In 1900, admission was extended to all honorably discharged officers, soldiers and sailors who served in regular or volunteer forces of the U.S. in any war who were disabled, had no adequate means of support and were incapable of earning a living. Congress later extended eligibility to soldiers who “served against hostile Indians” in 1908; in 1909, eligibility expanded again to cover veterans who served in the Philippines, China and Alaska.

After World Wars I and II, the facility had to shift gears to care for young soldiers rather than old ones. For decades, thousands of veterans lived there. Shortly after the Korean War, nearly 5,000 veterans called the campus home. But after the 1971 Sylmar earthquake caused structural damage 50 years ago, officials began transitioning the VA campus away from housing and into a condensed healthcare and research campus.

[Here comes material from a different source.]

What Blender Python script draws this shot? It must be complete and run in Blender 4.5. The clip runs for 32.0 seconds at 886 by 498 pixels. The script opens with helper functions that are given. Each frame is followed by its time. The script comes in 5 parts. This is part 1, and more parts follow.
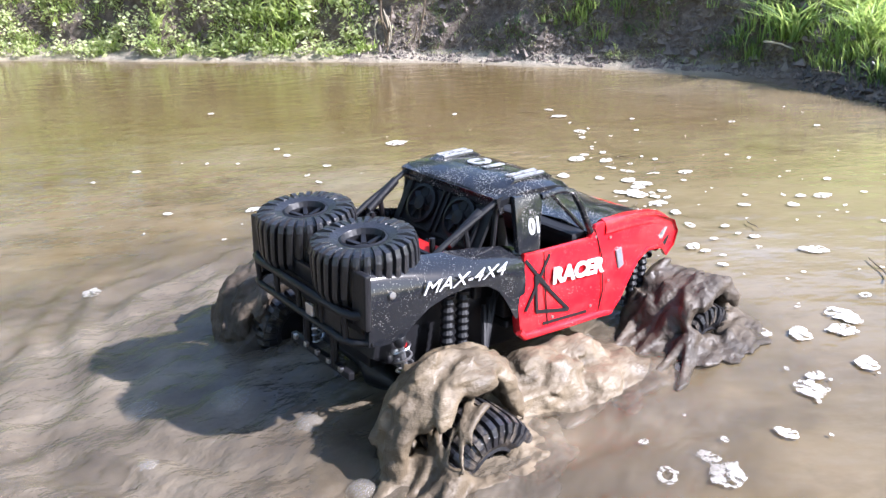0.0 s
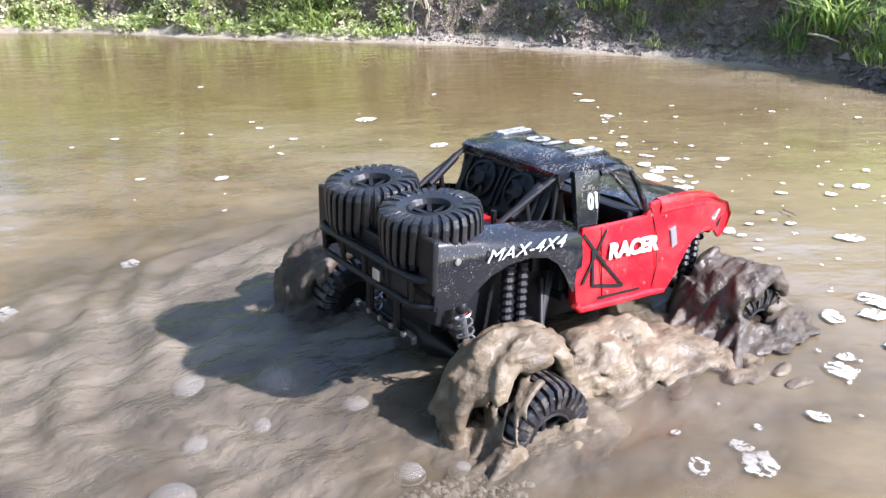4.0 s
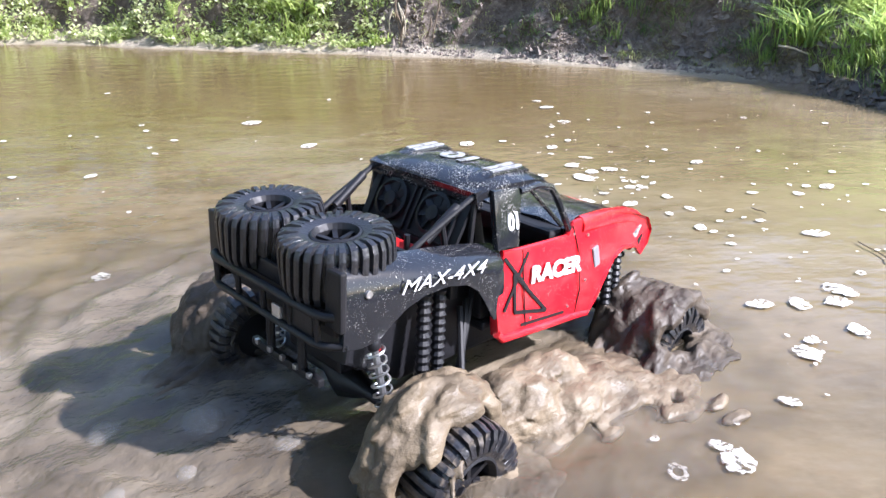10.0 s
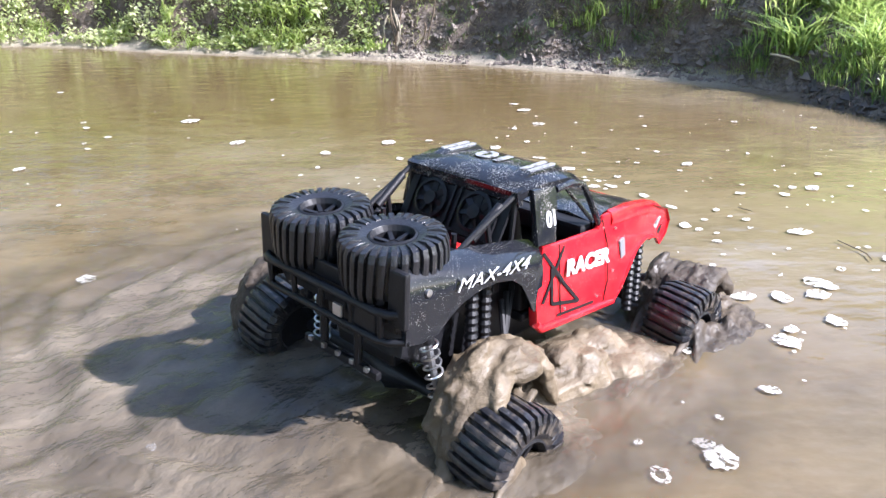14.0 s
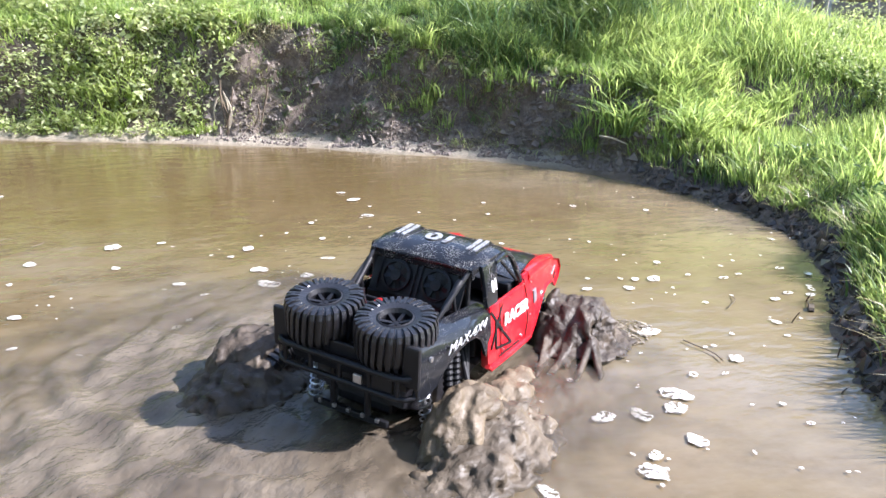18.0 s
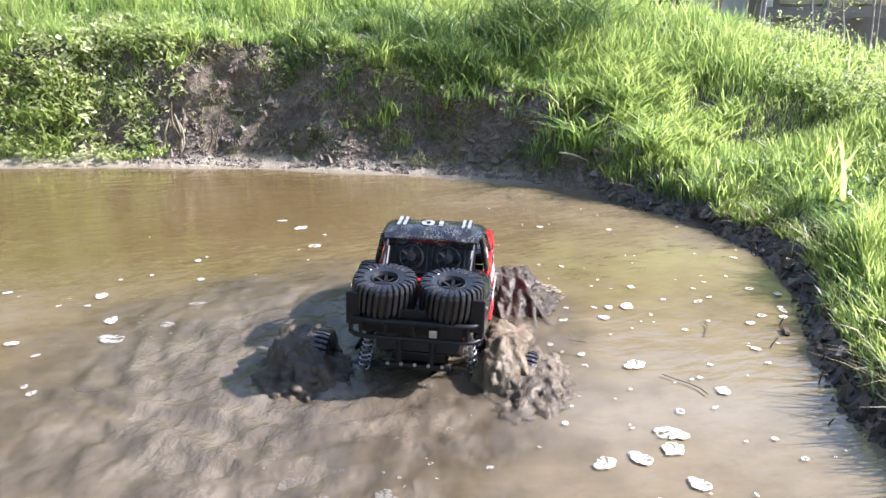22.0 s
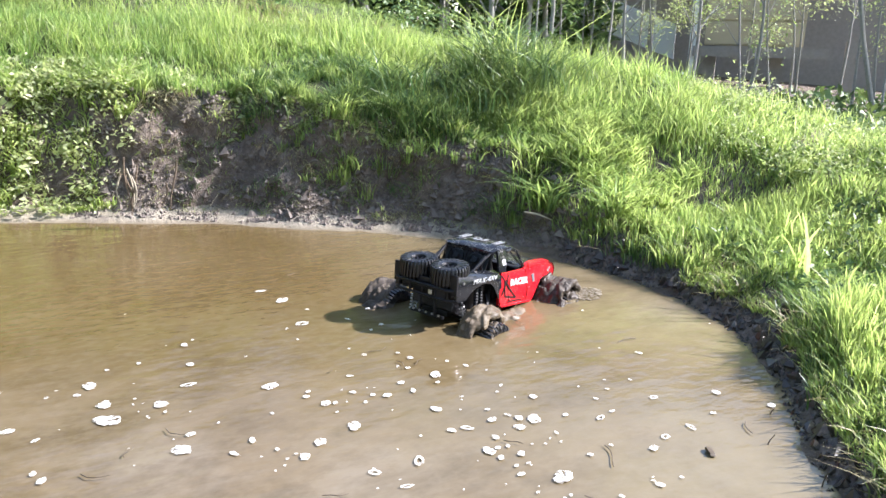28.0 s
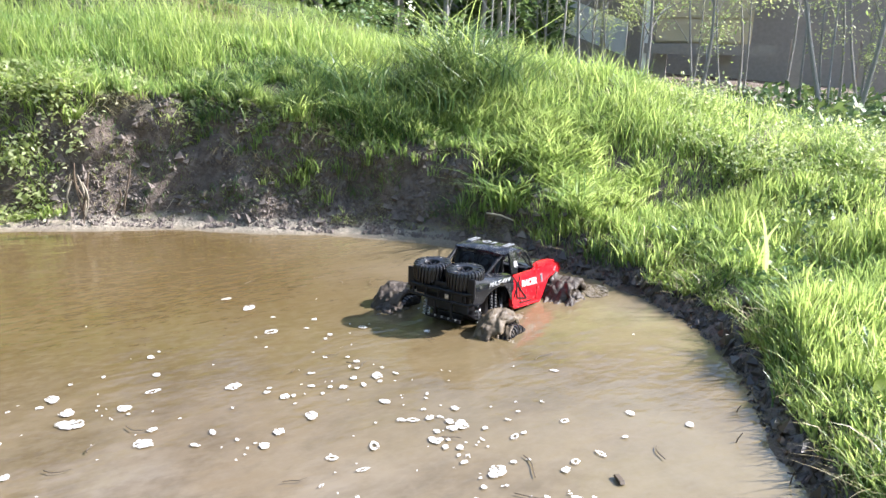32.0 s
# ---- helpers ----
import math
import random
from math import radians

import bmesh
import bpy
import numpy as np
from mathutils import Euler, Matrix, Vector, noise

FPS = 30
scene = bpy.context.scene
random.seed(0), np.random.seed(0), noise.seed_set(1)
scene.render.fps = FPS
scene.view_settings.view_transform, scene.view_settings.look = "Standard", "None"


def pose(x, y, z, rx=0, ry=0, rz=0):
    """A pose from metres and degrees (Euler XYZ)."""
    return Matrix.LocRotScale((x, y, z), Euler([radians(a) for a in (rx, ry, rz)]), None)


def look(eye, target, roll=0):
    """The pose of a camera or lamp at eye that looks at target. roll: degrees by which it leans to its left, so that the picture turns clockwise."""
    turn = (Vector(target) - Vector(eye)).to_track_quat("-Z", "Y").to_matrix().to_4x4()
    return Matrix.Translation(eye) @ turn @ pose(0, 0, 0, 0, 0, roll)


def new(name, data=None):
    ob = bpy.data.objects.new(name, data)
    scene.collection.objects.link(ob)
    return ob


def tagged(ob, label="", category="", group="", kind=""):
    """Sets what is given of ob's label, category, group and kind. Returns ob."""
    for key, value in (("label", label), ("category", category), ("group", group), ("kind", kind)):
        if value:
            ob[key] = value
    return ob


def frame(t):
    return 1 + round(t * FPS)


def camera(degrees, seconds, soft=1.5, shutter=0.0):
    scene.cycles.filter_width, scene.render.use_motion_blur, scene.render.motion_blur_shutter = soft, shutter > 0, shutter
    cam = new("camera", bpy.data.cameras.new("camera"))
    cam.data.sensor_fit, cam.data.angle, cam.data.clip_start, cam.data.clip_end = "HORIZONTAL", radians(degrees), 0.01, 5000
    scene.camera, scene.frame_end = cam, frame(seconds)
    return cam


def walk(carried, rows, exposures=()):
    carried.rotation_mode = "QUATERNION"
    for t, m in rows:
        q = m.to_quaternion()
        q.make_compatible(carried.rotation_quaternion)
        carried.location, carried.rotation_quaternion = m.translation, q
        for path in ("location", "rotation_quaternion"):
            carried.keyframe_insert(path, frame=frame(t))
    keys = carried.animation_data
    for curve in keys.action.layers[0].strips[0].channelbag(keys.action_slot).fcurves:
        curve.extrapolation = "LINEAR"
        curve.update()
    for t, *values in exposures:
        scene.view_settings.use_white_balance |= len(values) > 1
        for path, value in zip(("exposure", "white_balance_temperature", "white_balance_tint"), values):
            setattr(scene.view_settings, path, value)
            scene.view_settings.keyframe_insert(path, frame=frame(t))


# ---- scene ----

“No one who served our country should ever go without housing,” Lieu said in a prepared statement. “I’m proud that our bill to expand the West LA VA campus’s ability to provide housing for homeless veterans has been signed by the president.”

Lieu and Feinstein are also working on ways to get funding for retrofitting existing buildings to meet current earthquake standards. In addition, they’re calling on new VA Secretary Denis McDonough to put West LA VA at the top of his priorities, visit the campus soon and lend his support. They would like to see more wraparound services for homeless veterans on the campus, including job training, counseling and health care; and programs aimed at battling PTSD, substance abuse and other mental health conditions.

As a veteran himself, Lieu has a soft spot for veterans’ issues. He was active duty in the U.S. Air Force Judge Advocate General Corps from 1995 to 1999; and has served in the Air Force Reserve Command since 2000, with the rank of colonel since 2015.